Frequently Asked Questions
What is a sovereign wealth fund?
A sovereign wealth fund is a state-owned investment vehicle designed to manage national surpluses for long-term growth. It typically invests in diverse assets like stocks, bonds, and real estate to ensure economic stability and intergenerational wealth transfer.
How might Bitcoin be incorporated into US reserves?
Bitcoin could be held as a strategic asset within a sovereign wealth fund or as a separate reserve. This would involve purchasing and securely storing Bitcoin to hedge against inflation and financial risks, similar to gold reserves.
What are the main risks of government Bitcoin holdings?
Key risks include price volatility, cybersecurity threats, regulatory uncertainty, and public skepticism. Effective management requires robust security measures, clear regulations, and long-term investment strategies.
Which countries already hold Bitcoin in their reserves?
Nations like Bhutan, Norway, and Abu Dhabi have allocated portions of their sovereign wealth to Bitcoin. These holdings are often managed indirectly through ETFs or direct purchases.
How could state-level laws influence federal Bitcoin policies?
State initiatives provide practical insights and regulatory frameworks that could inform federal strategies. Successful state programs may alleviate concerns and encourage broader adoption at the national level.
What role might technology play in securing Bitcoin reserves?
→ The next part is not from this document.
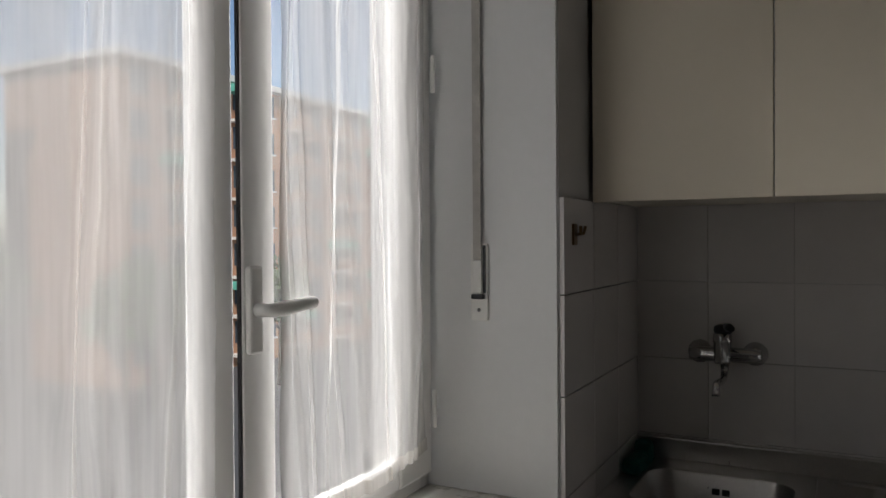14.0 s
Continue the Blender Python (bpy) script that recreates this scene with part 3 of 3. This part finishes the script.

Advancements in blockchain security, cold storage, and multi-signature wallets are critical for safeguarding government-held Bitcoin. These technologies help mitigate risks associated with hacking and key management.
Conclusion
The future of US Bitcoin reserves and sovereign wealth funds is poised at the intersection of innovation and tradition. Short-term developments will depend on the execution of federal directives and state-level experiments, while long-term outcomes could redefine global finance. Balancing risks and rewards through technological safeguards, regulatory clarity, and strategic planning will be essential. As of 2025, this vision remains nascent, but its potential to shape economic paradigms underscores the importance of thoughtful implementation.